Disclaimer: this blog post has nothing to do with crafting.

I had some incredibly sad news this week - an old student of mine took his own life a few months ago. He was only 25 years old and was such a genuine, funny and thoughtful young man. I'm not sure what went wrong for him as I only have the barest of details, but I can only hope that his pain has now ended. What makes his death even more poignant for me is that he not only leaves behind his parents for whom this must be such a difficult time and I cannot even begin to imagine what they are feeling, but he also leaves behind a young son. It is heartbreaking to think that as he grows up he won't have any real memories of his dad.

It's not the first time that we have lost a past student like this and it doesn't get any easier to hear of young people feeling that they have nowhere to turn or no other option but to end it. One assumes when you hear of things like this that it is likely to be down to mental ill health. This is an area where there is a distinct lack of funding in my opinion which results in very limited resources being available to people. The way things are in this country at the moment, economically and politically, there are an awful lot of people who are struggling and this will undoubtedly be impacting on their mental health. No one is immune to finding things hard at some point in their life, myself included and the dark days can be really hard to get through without the right support. I'm lucky, I have an amazing family to support me, food on the table and a roof over my head; there are far too many people across the world who don't have that.

When we lost Cal it rocked us all completely. If you looked at his history and saw him only through those eyes it would be easy to say that it was always going to happen, that it was just the route he would take. What you won't have seen though is the incredibly funny, fiercely loyal and thoughtful young man that he was. I watched him grow from this cheeky little 'scally' into this amazing young man who we were all so proud of, I just wish he knew that. Whenever I think of him I wish I had seen him on his last day, to give him a sympathetic ear, to listen and be there for him... I wish he was still here, I wish they both were.

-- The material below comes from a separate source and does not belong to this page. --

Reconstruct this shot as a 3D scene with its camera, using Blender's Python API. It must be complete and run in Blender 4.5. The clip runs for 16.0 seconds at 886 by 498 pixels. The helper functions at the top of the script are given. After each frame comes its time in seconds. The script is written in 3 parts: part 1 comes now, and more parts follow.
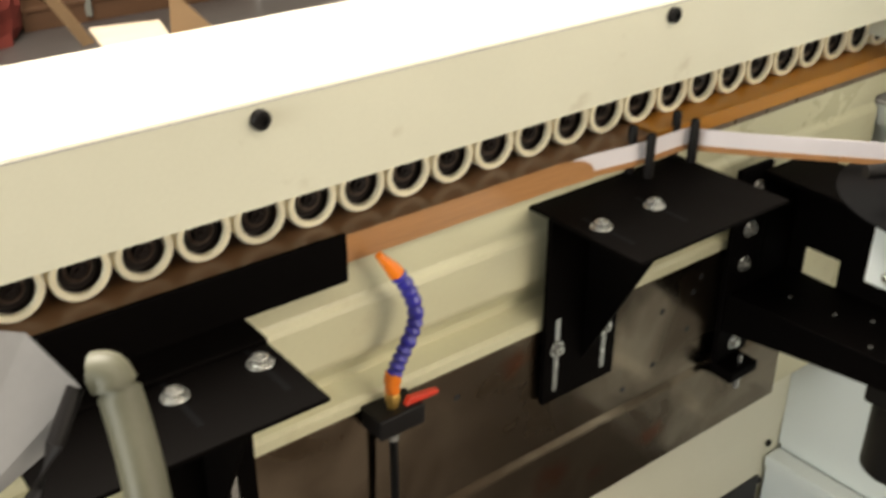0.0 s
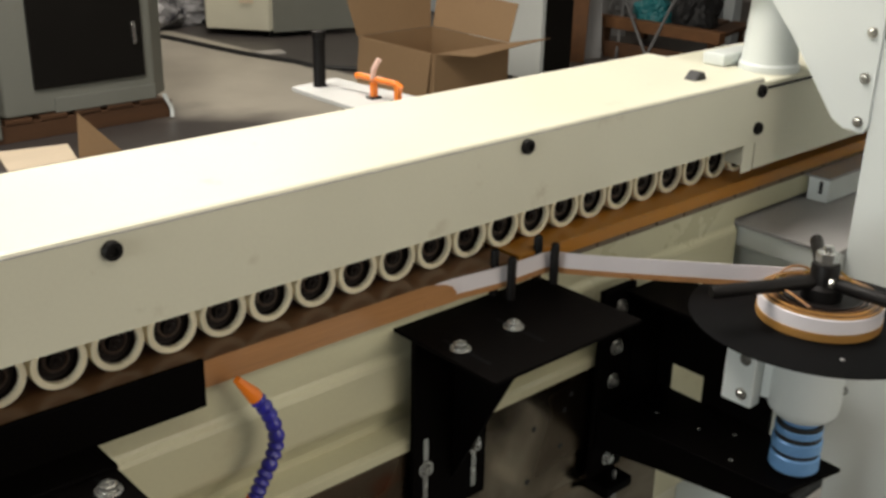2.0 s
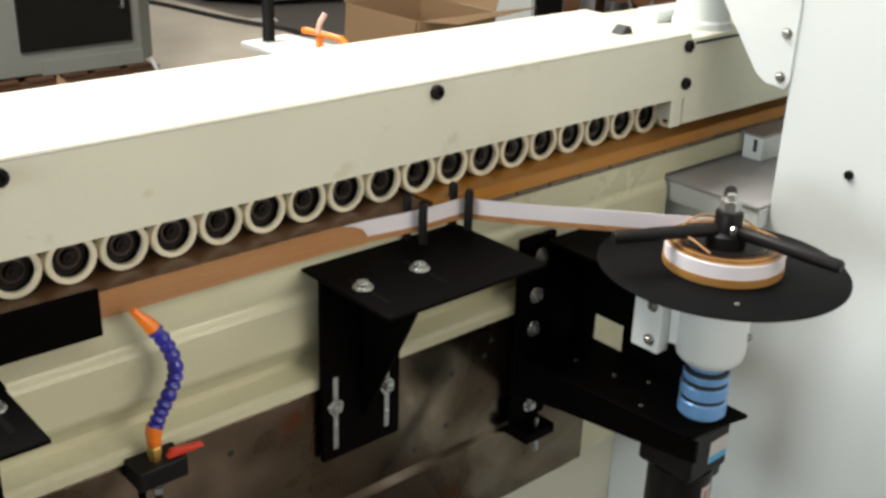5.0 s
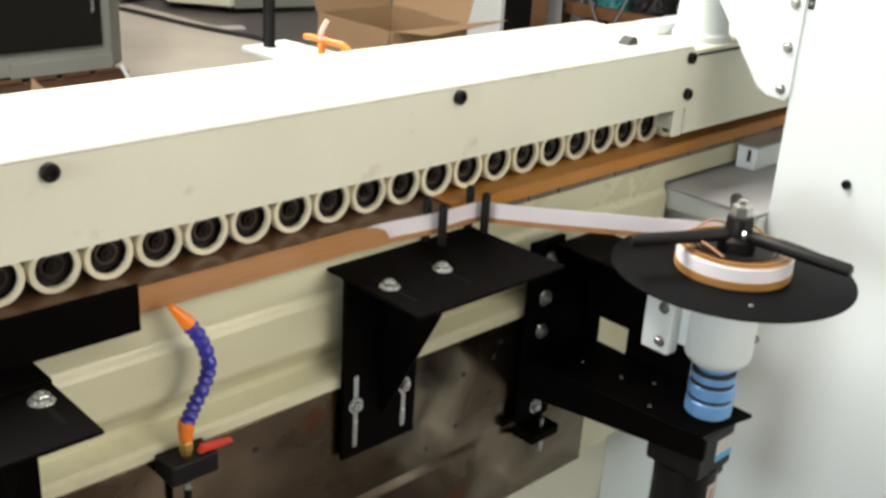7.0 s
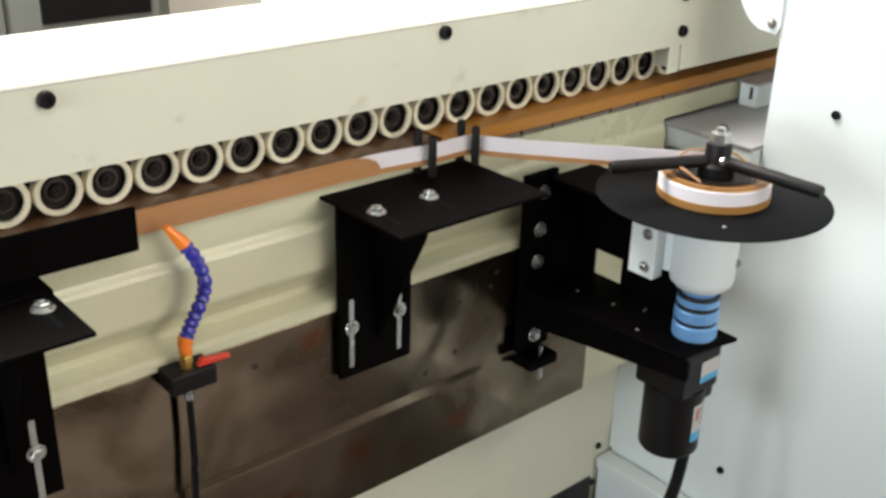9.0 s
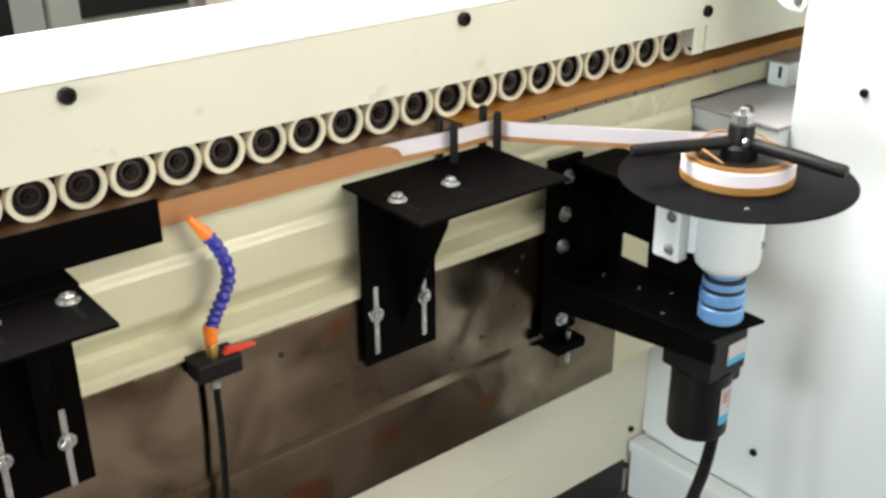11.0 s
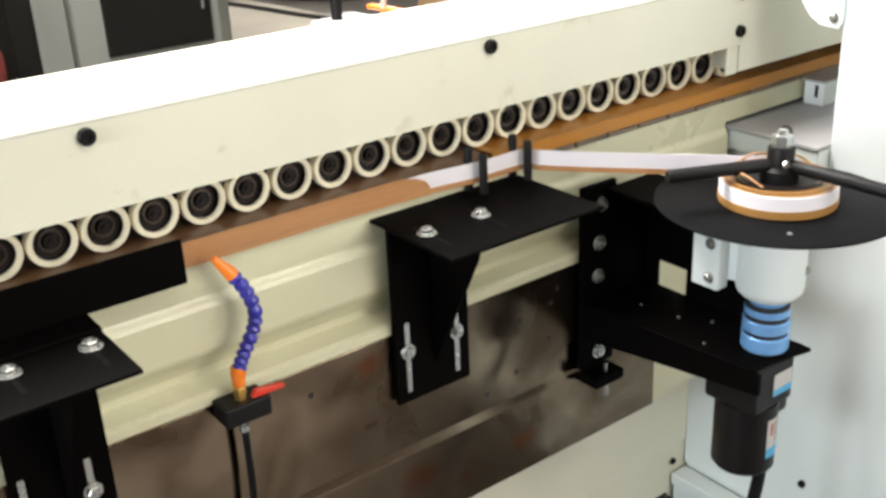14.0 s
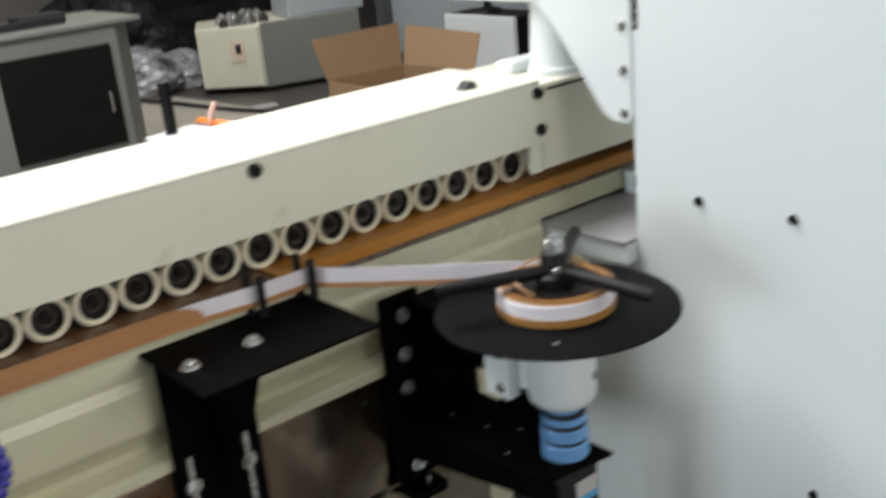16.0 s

It's hard losing anyone. A family member, a friend, young or old, they take a piece of your heart. For me, it's good to think about them, talk about them when I need to and yes I quite often have a good cry about them too. You don't forget about them and the pain is always there, but it does get easier to get through each day as time goes on. You get up and go through the motions and gradually you think about the shock of loss a little less and remember the days where you couldn't breathe for laughing so hard at something that they said or did or the time that you heart could have literally burst with pride at the person they had become knowing that even if it was tiny, you had a small part to play in that.